--- BEGIN ---
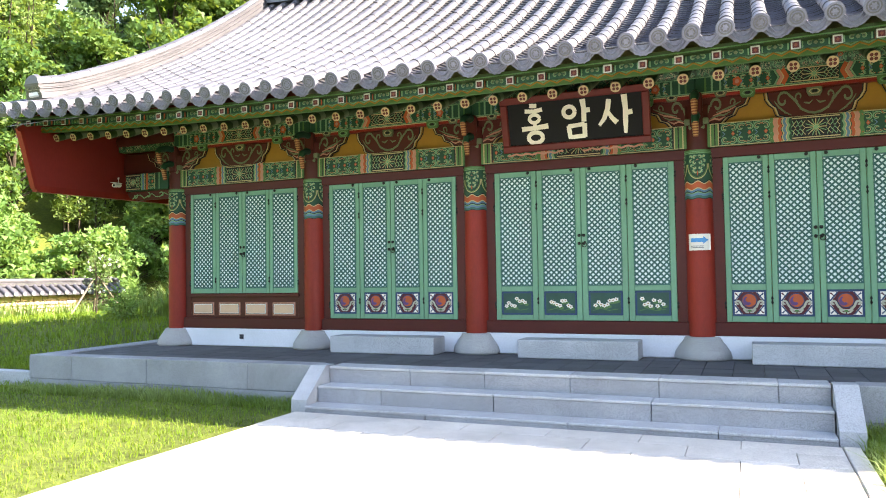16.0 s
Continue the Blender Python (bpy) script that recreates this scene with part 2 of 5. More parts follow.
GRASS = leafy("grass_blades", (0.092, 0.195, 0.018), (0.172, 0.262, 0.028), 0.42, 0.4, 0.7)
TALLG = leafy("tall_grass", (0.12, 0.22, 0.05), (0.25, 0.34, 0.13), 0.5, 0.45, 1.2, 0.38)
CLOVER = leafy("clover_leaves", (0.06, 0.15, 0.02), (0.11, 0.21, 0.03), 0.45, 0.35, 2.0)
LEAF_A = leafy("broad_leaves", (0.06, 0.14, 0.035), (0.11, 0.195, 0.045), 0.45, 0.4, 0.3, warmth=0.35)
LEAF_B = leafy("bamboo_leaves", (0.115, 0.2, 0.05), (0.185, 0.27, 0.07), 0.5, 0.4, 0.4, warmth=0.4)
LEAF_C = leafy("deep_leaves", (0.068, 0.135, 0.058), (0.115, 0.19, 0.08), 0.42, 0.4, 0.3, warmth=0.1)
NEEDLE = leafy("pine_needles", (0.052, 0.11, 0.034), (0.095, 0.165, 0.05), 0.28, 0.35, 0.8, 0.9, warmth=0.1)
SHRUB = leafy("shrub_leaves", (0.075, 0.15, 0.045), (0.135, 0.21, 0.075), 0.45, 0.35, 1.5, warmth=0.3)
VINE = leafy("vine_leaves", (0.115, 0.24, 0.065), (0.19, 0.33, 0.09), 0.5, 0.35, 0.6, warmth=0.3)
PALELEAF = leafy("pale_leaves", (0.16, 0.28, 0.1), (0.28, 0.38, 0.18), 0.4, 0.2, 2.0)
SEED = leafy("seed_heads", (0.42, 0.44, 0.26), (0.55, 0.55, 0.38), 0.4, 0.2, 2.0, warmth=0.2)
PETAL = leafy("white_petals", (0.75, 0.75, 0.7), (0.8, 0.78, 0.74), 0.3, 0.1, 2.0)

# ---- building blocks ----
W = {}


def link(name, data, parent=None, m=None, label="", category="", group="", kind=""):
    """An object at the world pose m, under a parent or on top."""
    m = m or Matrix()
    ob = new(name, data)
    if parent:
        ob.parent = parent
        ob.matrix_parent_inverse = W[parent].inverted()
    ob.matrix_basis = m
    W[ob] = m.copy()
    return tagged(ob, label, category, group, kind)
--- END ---
EXERCISE DESCRIPTION:
Copy the listing over exactly, skipping the pictures it holds.

ANSWER TO THE PROBLEM:
16.0 s
Continue the Blender Python (bpy) script that recreates this scene with part 2 of 5. More parts follow.
GRASS = leafy("grass_blades", (0.092, 0.195, 0.018), (0.172, 0.262, 0.028), 0.42, 0.4, 0.7)
TALLG = leafy("tall_grass", (0.12, 0.22, 0.05), (0.25, 0.34, 0.13), 0.5, 0.45, 1.2, 0.38)
CLOVER = leafy("clover_leaves", (0.06, 0.15, 0.02), (0.11, 0.21, 0.03), 0.45, 0.35, 2.0)
LEAF_A = leafy("broad_leaves", (0.06, 0.14, 0.035), (0.11, 0.195, 0.045), 0.45, 0.4, 0.3, warmth=0.35)
LEAF_B = leafy("bamboo_leaves", (0.115, 0.2, 0.05), (0.185, 0.27, 0.07), 0.5, 0.4, 0.4, warmth=0.4)
LEAF_C = leafy("deep_leaves", (0.068, 0.135, 0.058), (0.115, 0.19, 0.08), 0.42, 0.4, 0.3, warmth=0.1)
NEEDLE = leafy("pine_needles", (0.052, 0.11, 0.034), (0.095, 0.165, 0.05), 0.28, 0.35, 0.8, 0.9, warmth=0.1)
SHRUB = leafy("shrub_leaves", (0.075, 0.15, 0.045), (0.135, 0.21, 0.075), 0.45, 0.35, 1.5, warmth=0.3)
VINE = leafy("vine_leaves", (0.115, 0.24, 0.065), (0.19, 0.33, 0.09), 0.5, 0.35, 0.6, warmth=0.3)
PALELEAF = leafy("pale_leaves", (0.16, 0.28, 0.1), (0.28, 0.38, 0.18), 0.4, 0.2, 2.0)
SEED = leafy("seed_heads", (0.42, 0.44, 0.26), (0.55, 0.55, 0.38), 0.4, 0.2, 2.0, warmth=0.2)
PETAL = leafy("white_petals", (0.75, 0.75, 0.7), (0.8, 0.78, 0.74), 0.3, 0.1, 2.0)

# ---- building blocks ----
W = {}


def link(name, data, parent=None, m=None, label="", category="", group="", kind=""):
    """An object at the world pose m, under a parent or on top."""
    m = m or Matrix()
    ob = new(name, data)
    if parent:
        ob.parent = parent
        ob.matrix_parent_inverse = W[parent].inverted()
    ob.matrix_basis = m
    W[ob] = m.copy()
    return tagged(ob, label, category, group, kind)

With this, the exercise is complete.